Сообщение передали такое: если я приеду в Россию, то на меня сразу будет заведено дело об экстремизме
– Как минимум, когда вернут деньги, оргтехнику. Тогда мы увидим, что претензии в отношении меня сняты. Потому что сейчас я неофициально из двух разных независимых источников узнал, что нахожусь в оперативном розыске – на меня поставлен "сторожевичок". Это система "Магистраль", курирующая РЖД-перевозки, авиасообщение. Это означает, что если я въеду в Россию, меня возьмут сразу на въезде: если я билет возьму, поеду, допустим, на поезде или на автобусе. При том при всем у меня статуса никакого нет. Поскольку в оперативный розыск не объявляют людей, у которых нет статуса – только тех, у кого есть процессуальный статус: свидетель, подозреваемый или обвиняемый. Раз нет статуса, нет основания. Но в систему при этом я внесен.
– То есть в эту систему вас внесли в обход закона?
– Конечно, незаконно. И это можно сделать только путем личных связей с работниками системы. По всей видимости, так это и произошло.

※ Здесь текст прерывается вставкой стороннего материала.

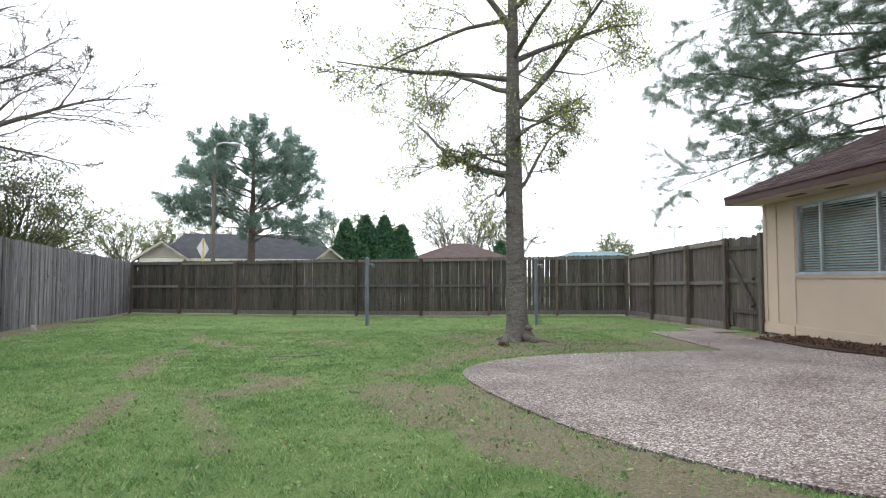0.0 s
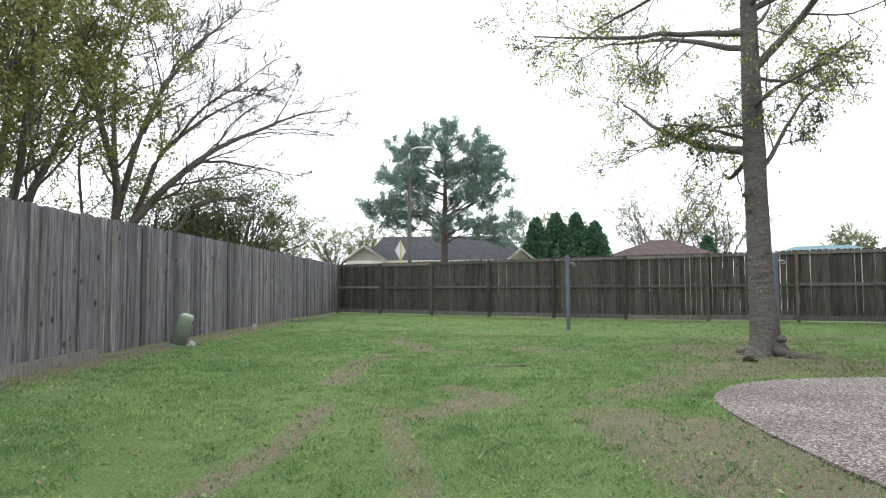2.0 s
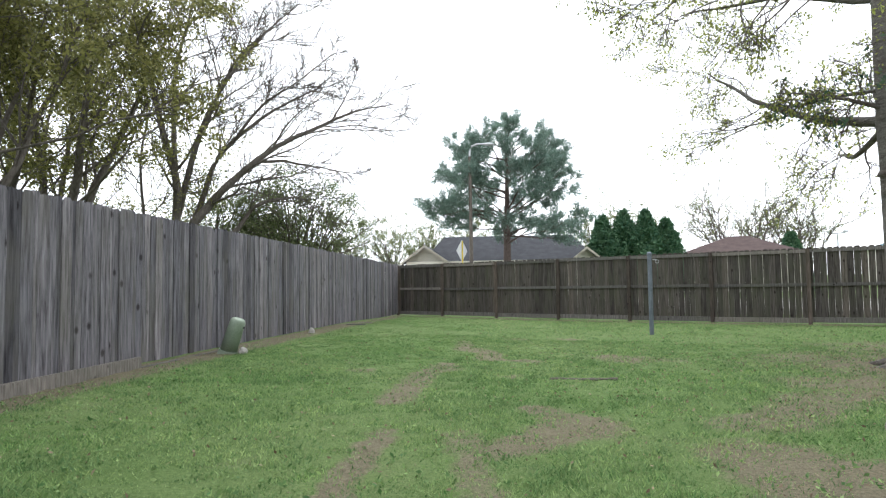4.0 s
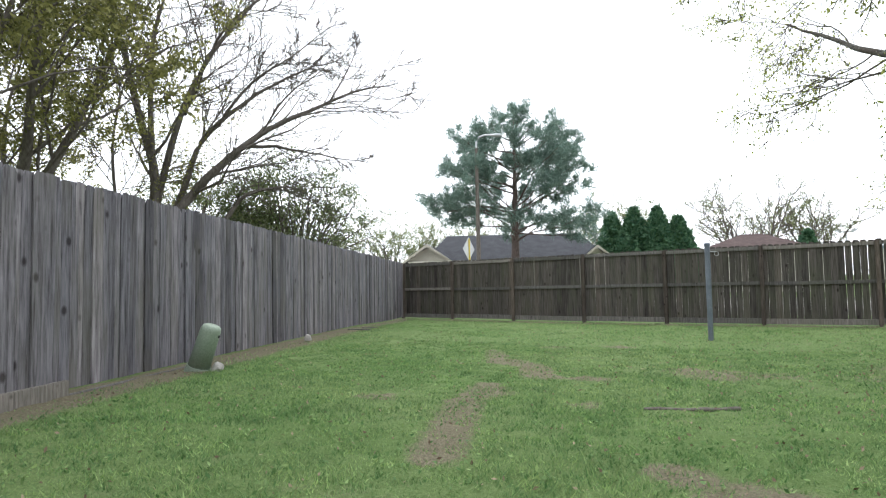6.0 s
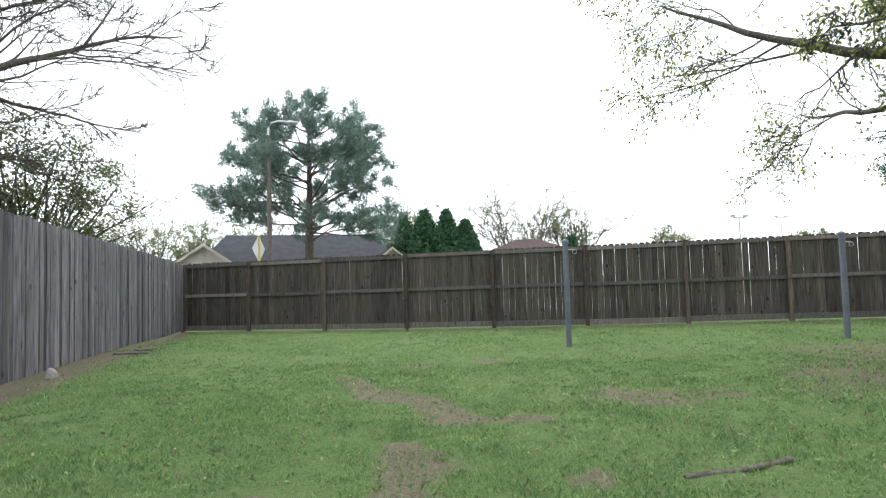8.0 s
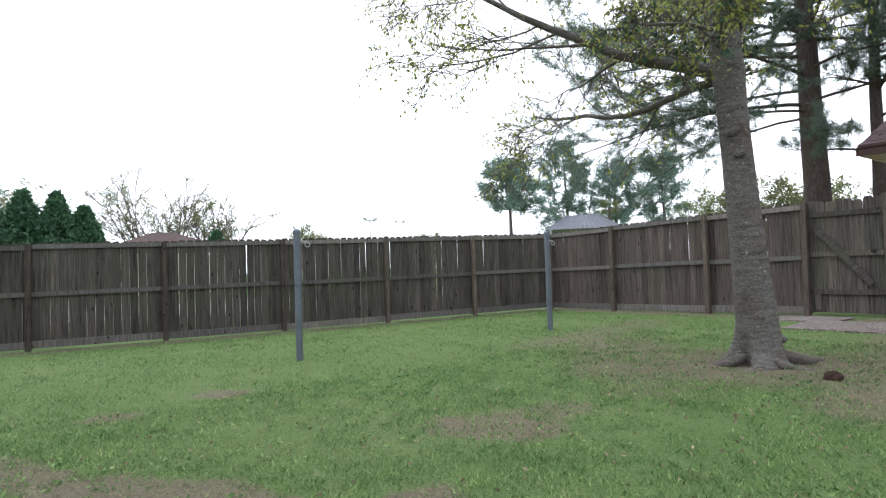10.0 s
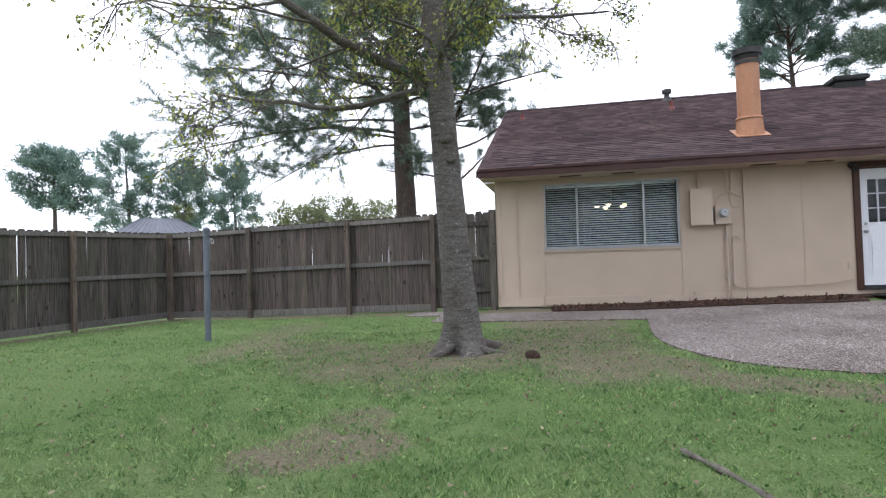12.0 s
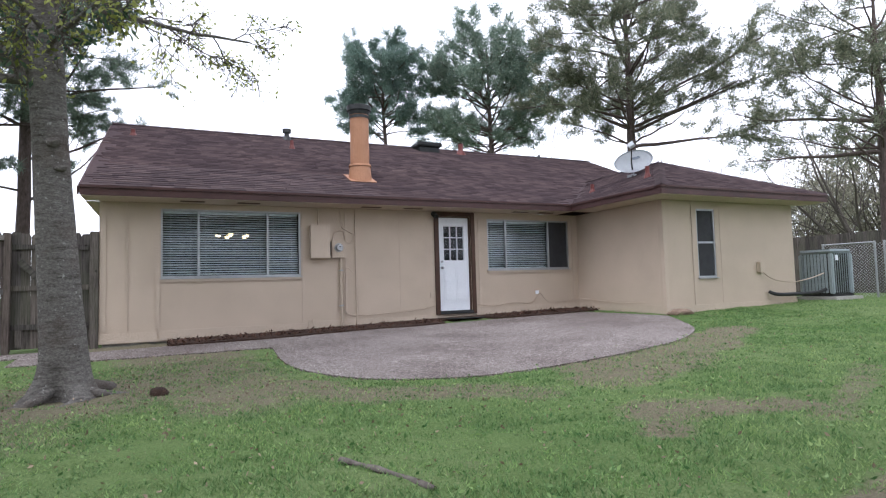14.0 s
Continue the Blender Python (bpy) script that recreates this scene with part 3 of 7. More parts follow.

– В федеральном розыске вы официально не числитесь?
– Нет.
– По поводу информации о заведенном на вас уголовном деле об экстремизме – что вам об этом известно?
– Буквально сегодня мне эту информацию подтвердил надежный источник, он работает в ведомстве, поэтому раскрыть его не могу. Сообщил, что дело об экстремизме на меня уже заведено. Позвоните в Центр "Э" МВД Иркутской области – они-то наверняка знают. Так вот, по словам источника, якобы у меня изъяли какую-то запрещенную литературу. Во-первых, никакой экстремистской литературы я не читаю, я же правозащитник, законы знаю. Во-вторых, во время обысков они не изымали никакую литературу, по словам очевидцев, ни одной книги не вынесли.
В пресс-службе МВД по Иркутской области на просьбу редакции прокомментировать информацию об уголовном преследовании Святослава Хроменкова по статье об экстремизме не ответили. Комментарий начальника Центра по противодействию экстремизму МВД по Приангарью Ивана Силина получить также не удалось – по его рабочему телефону никто не отвечает.